↓

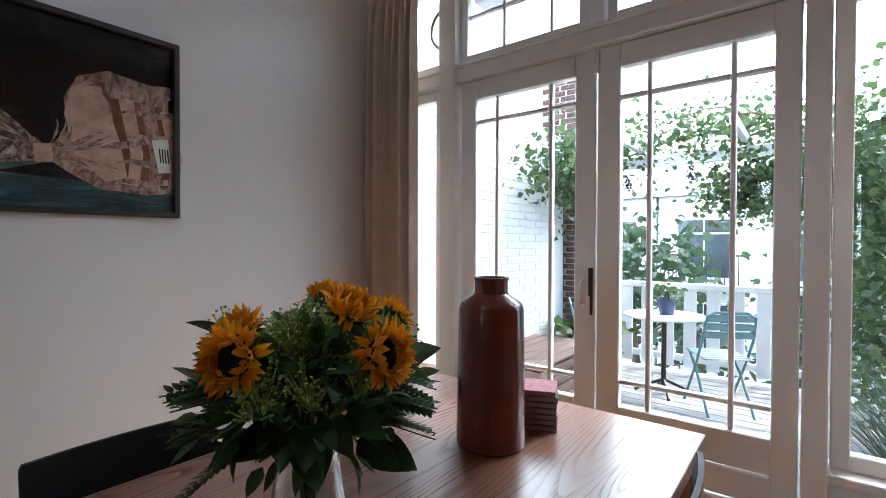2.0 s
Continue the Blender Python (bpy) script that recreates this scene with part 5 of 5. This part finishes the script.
fv = thing("sunflower_bouquet", "sunflower bouquet with greenery in a clear glass vase", "flowers", (-0.405, 1.94, 0.75))
bm = bmesh.new()
lathe(bm, [(0.058, 0.0), (0.061, 0.02), (0.058, 0.12), (0.046, 0.20), (0.049, 0.232), (0.0455, 0.232), (0.0425, 0.20), (0.054, 0.12), (0.057, 0.02), (0.052, 0.012)], 36, close=True)
part("vase", bm, GLASS, fv, "clear tapered glass vase", smooth=50)
bm = bmesh.new()
lathe(bm, [(0.0005, 0.0125), (0.0515, 0.0125), (0.0565, 0.02), (0.0552, 0.09), (0.0005, 0.09)], 32)
part("water", bm, glass("water", (0.98, 1.0, 0.99), 0.0, 1.33), fv, "clear water", smooth=30)
o = Vector((-0.405, 1.94, 0.75))
SUN = [((-0.215, 1.91, 1.148), (0.95, -0.05, 0.22)), ((-0.322, 1.787, 1.15), (0.5, -0.8, 0.15)), ((-0.29, 1.924, 1.19), (0.5, 0.0, 0.85)), ((-0.42, 1.845, 1.158), (-0.1, -0.5, 0.8)),
       ((-0.39, 2.095, 1.15), (-0.2, 0.6, 0.6)), ((-0.545, 2.08, 1.172), (-0.55, 0.1, 0.8))]
bouquet(fv, [(Vector(p) - o, d) for p, d in SUN], 62, 16, 44, 0.18, 0.23, 0.425, 0.04, 12, 0.025)

b2 = thing("flower_pot_bouquet", "yellow bouquet in a white enamel pot on the cabinet", "flowers", (1.54, -1.54, 0.86))
bm = bmesh.new()
lathe(bm, [(0.062, 0.0), (0.068, 0.02), (0.072, 0.13), (0.069, 0.13), (0.065, 0.02), (0.055, 0.01)], 32, close=True)
part("pot", bm, WHITE_LACQUER, b2, "white enamel pot", smooth=50)
SUN2 = [((0.17, 0.11, 0.285), (0.5, 0.7, 0.2)), ((0.06, 0.11, 0.355), (0.1, 0.6, 0.7)), ((-0.11, 0.06, 0.40), (-0.4, 0.5, 0.7)), ((-0.15, 0.08, 0.36), (-0.7, 0.5, 0.3)), ((-0.16, -0.06, 0.34), (-0.8, -0.1, 0.4)), ((0.0, -0.13, 0.34), (-0.2, -0.8, 0.4))]
bouquet(b2, SUN2, 46, 5, 12, 0.165, 0.12, 0.36, 0.05, 31, 0.03, rose)

# brown vase and books on the dining table
bv = thing("brown_vase", "tall brown glazed earthenware vase on the table", "vase", (-0.48, 2.565, 0.75))
bm = bmesh.new()
lathe(bm, [(0.084, 0.0), (0.091, 0.006), (0.0915, 0.04), (0.086, 0.36), (0.081, 0.374), (0.05, 0.395), (0.045, 0.40), (0.07, 0.36), (0.08, 0.05), (0.07, 0.01)], 48, close=True)
part("body", bm, TERRA, bv, smooth=45)
bm = bmesh.new()
lathe(bm, [(0.0445, 0.396), (0.0435, 0.43), (0.046, 0.436), (0.046, 0.442), (0.04, 0.442), (0.038, 0.43), (0.038, 0.396)], 40, close=True)
part("neck", bm, TERRA, bv, "short collar of the vase", smooth=45)
rnd = random.Random(2)
PAGES = plain("page_edges", (0.2, 0.16, 0.13), 0.8, vary=0.1, scale=60)
for k in range(7):
    c = [(0.12, 0.03, 0.035), (0.05, 0.045, 0.04), (0.14, 0.035, 0.04), (0.08, 0.075, 0.065), (0.12, 0.04, 0.03), (0.06, 0.05, 0.05), (0.22, 0.06, 0.075)][k]
    g = thing("small_book", "small dark patterned book in a stack beside the vase", "book", (-0.44 + rnd.uniform(-0.003, 0.003), 2.765 + rnd.uniform(-0.003, 0.003), 0.75 + k * 0.0165), 205 + rnd.uniform(-3, 3), "stacked small books")
    cm = plain("patterned_cover", c, 0.45, vary=0.6, scale=60)
    part("cover", B((-0.05, 0.05, -0.06, 0.06, 0, 0.002), (-0.05, 0.05, -0.06, 0.06, 0.0142, 0.0162), (-0.05, -0.048, -0.06, 0.06, 0.002, 0.0142), bevel=0.0008), cm, g)
    part("page_block", B((-0.0475, 0.047, -0.057, 0.057, 0.0022, 0.014)), PAGES, g)

# small dark hook lying on the wardrobe
bm = bmesh.new()
tube(bm, [(0.0, 0.0, 0.006), (0.03, 0.01, 0.006), (0.05, 0.02, 0.012), (0.055, 0.025, 0.03), (0.04, 0.022, 0.04), (0.02, 0.015, 0.034), (0.012, 0.012, 0.02)], 0.006, 8)
hook = solid("iron_hook", bm, BLACK, "small dark iron hook lying on the wardrobe top", "hook", smooth=60)
hook.matrix_basis = pose(-1.955, 0.0, 2.15)


# ---------------------------------------------------------------- garden side
DECK = wood("grey_decking", (0.10, 0.095, 0.09), (0.24, 0.225, 0.21), (0.32, 0.31, 0.29), "x", 0.75, 1.5, 0.0, 0.25, 0.3, 0.4)
FENCE = plain("fence_paint", (0.72, 0.73, 0.74), 0.6, vary=0.05, scale=4, grain=0.1)
solid("ground", B((-60, 60, 3.76, 120, -3.4, -3.3)), plain("garden_soil", (0.10, 0.12, 0.06), 0.95, vary=0.4, scale=0.6, grain=0.4), "dim garden ground below the balcony", "ground", "structure")
solid("ground_street", B((-60, 60, -120, -7.1, -0.75, -0.6)), plain("street_paving", (0.22, 0.21, 0.20), 0.9, vary=0.2, scale=0.8, grain=0.3), "pale grey street paving before the bay", "ground", "structure")
deck = thing("balcony_deck", "weathered grey timber balcony deck", "deck", (0, 0, 0), kind="structure")
for k in range(23):
    y0 = 3.78 + k * 0.145
    part("board", B((-2.1, 2.6, y0, y0 + 0.137, -0.13, -0.10), bevel=0.004), DECK, deck)
part("joist", B((-2.1, 2.6, 3.8, 3.9, -0.3, -0.131), (-2.1, 2.6, 6.9, 7.0, -0.3, -0.131)), DECK, deck)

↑

GOAL OF THE EXERCISE
Quote word for word the lines from the line holding "Continue the Blender" through the line holding "bouquet(fv, [(Vector(p) - o, d)"; include both of those lines and add nothing.

THE ANSWER
Continue the Blender Python (bpy) script that recreates this scene with part 5 of 5. This part finishes the script.
fv = thing("sunflower_bouquet", "sunflower bouquet with greenery in a clear glass vase", "flowers", (-0.405, 1.94, 0.75))
bm = bmesh.new()
lathe(bm, [(0.058, 0.0), (0.061, 0.02), (0.058, 0.12), (0.046, 0.20), (0.049, 0.232), (0.0455, 0.232), (0.0425, 0.20), (0.054, 0.12), (0.057, 0.02), (0.052, 0.012)], 36, close=True)
part("vase", bm, GLASS, fv, "clear tapered glass vase", smooth=50)
bm = bmesh.new()
lathe(bm, [(0.0005, 0.0125), (0.0515, 0.0125), (0.0565, 0.02), (0.0552, 0.09), (0.0005, 0.09)], 32)
part("water", bm, glass("water", (0.98, 1.0, 0.99), 0.0, 1.33), fv, "clear water", smooth=30)
o = Vector((-0.405, 1.94, 0.75))
SUN = [((-0.215, 1.91, 1.148), (0.95, -0.05, 0.22)), ((-0.322, 1.787, 1.15), (0.5, -0.8, 0.15)), ((-0.29, 1.924, 1.19), (0.5, 0.0, 0.85)), ((-0.42, 1.845, 1.158), (-0.1, -0.5, 0.8)),
       ((-0.39, 2.095, 1.15), (-0.2, 0.6, 0.6)), ((-0.545, 2.08, 1.172), (-0.55, 0.1, 0.8))]
bouquet(fv, [(Vector(p) - o, d) for p, d in SUN], 62, 16, 44, 0.18, 0.23, 0.425, 0.04, 12, 0.025)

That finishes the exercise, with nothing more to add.